Why put tick marks at the odd intervals, 37.50, 62.50, 87.50, ... ? What's wrong with 40, 60, 80, 100, ...? It comes down to machine thinking versus human thinking.

This software places the most recent values into data labels, formatted as boxes that point to the positions of those values on the axis. Evidently, it doesn't have a plan for overcrowding. At the bottom of the axis, we see four labels for six lines. The blue, pink and orange labels point to the wrong places on the axis.

Worse, it's unclear what those "most recent" values represent. I have added gridlines for each year on the excerpt shown right. The lines extend to 2017, which isn't even half over.

Now, consider the legend. Which version do you prefer?

Jc_medium_retailers_legend

Most likely, the original dataset has columns named "Amazon.com Revenue (TTM)", "Dillard's Revenue (TTM)", etc. so the software just picks those up and prints them in the legend text.

***

The chart is an output from YCharts, which I learned is a Bloomberg terminal competitor. It probably uses one of the available Web graphing packages out there. These packages typically emphasize ease of use through automating the process of data visualization. Ease of use is defined as rigid defaults that someone determines are the optimal settings. Users then discover that there is no getting around those settings; in some cases, a coding interface is available, which usurps the goal of user-friendliness.

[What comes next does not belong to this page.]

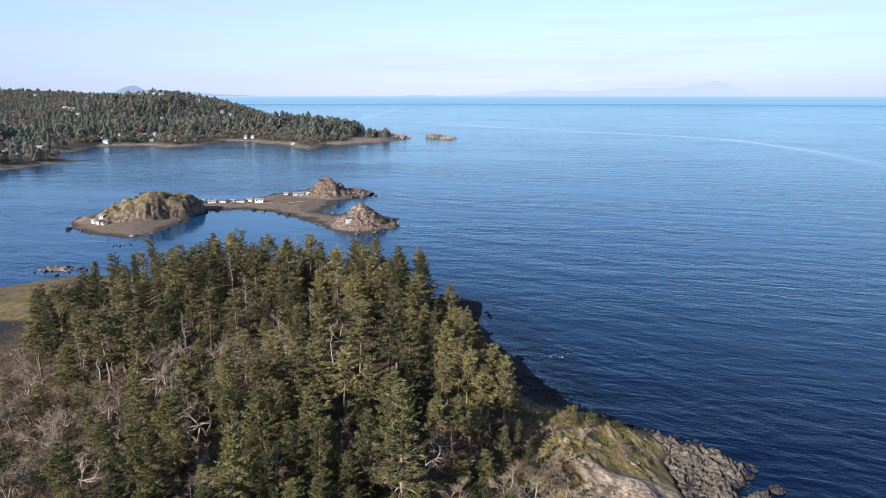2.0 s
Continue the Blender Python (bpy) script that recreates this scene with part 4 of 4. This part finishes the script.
def woods(name, label, templates, xs, ys, sizes, mat, fn):
    r = np.random.default_rng(131)
    zs = fn(xs, ys)
    allv, allf, o = [], [], 0
    for x, y, z, h in zip(xs, ys, zs, sizes):
        V, F = templates[r.integers(len(templates))]
        a = r.uniform(0, 2 * math.pi)
        c, s = math.cos(a), math.sin(a)
        w = h * r.uniform(0.85, 1.25)
        P = np.stack([(V[:, 0] * c - V[:, 1] * s) * w + x, (V[:, 0] * s + V[:, 1] * c) * w + y, V[:, 2] * h + z - 0.3], 1)
        allv.append(P)
        allf.append(F + o)
        o += len(V)
    P, F = np.concatenate(allv), np.concatenate(allf)
    me = bpy.data.meshes.new(name)
    me.vertices.add(len(P))
    me.vertices.foreach_set("co", P.ravel())
    me.loops.add(F.size)
    me.loops.foreach_set("vertex_index", F.ravel().astype(np.int32))
    me.polygons.add(len(F))
    me.polygons.foreach_set("loop_start", np.arange(0, F.size, 3, dtype=np.int32))
    me.update(calc_edges=True)
    me.materials.append(mat)
    tagged(new(name, me), label, "woods", kind="stuff")


# ---- houses of the far shore ----
WHITE = paint_material("white_siding", (0.46, 0.445, 0.42), 0.35)
CREAM = paint_material("cream_siding", (0.72, 0.62, 0.42), 0.2)
GREY = paint_material("grey_siding", (0.34, 0.34, 0.34), 0.2)
BLUE = paint_material("blue_siding", (0.16, 0.25, 0.42), 0.2)
PINK = paint_material("faded_red_siding", (0.55, 0.26, 0.20), 0.3)
GREEN_PAINT = paint_material("green_siding", (0.16, 0.34, 0.25), 0.3)
TIN = paint_material("pale_roofing", (0.24, 0.23, 0.22), 0.4, 0.6)
SHINGLE = paint_material("dark_shingles", (0.10, 0.095, 0.09), 0.4, 0.9)
GLASS = paint_material("dark_window_glass", (0.03, 0.035, 0.04), 0.3, 0.1)
TRIM = paint_material("white_trim", (0.8, 0.8, 0.78), 0.1)


def gable_roof(w, d, h, over, mat):
    """Two slabs of roof with thickness over a ridge along x."""
    x, y, t = w / 2 + over, d / 2 + over, 0.18
    prof = [(-y, 0), (0, h), (y, 0), (y, -t), (0, h - t * 1.2), (-y, -t)]
    verts = [(s * x, a, b) for s in (-1, 1) for a, b in prof]
    faces = [(i, (i + 1) % 6, 6 + (i + 1) % 6, 6 + i) for i in range(6)] + [(0, 5, 4, 1), (1, 4, 3, 2), (6, 7, 10, 11), (7, 8, 9, 10)]
    return mesh_of("roof", verts, faces, mat)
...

The problem lies in defining what ease of use means. Ease of use should require expanding, not restricting, choices. Setting rigid defaults restricts choices. In addition to providing good defaults, the software designer should make it simple for users to make their own choices. Ideally, each of the elements (data labels, gridlines, tick marks, etc.) can be independently removed, shifted, expanded, reduced, re-colored, edited, etc. from their original settings.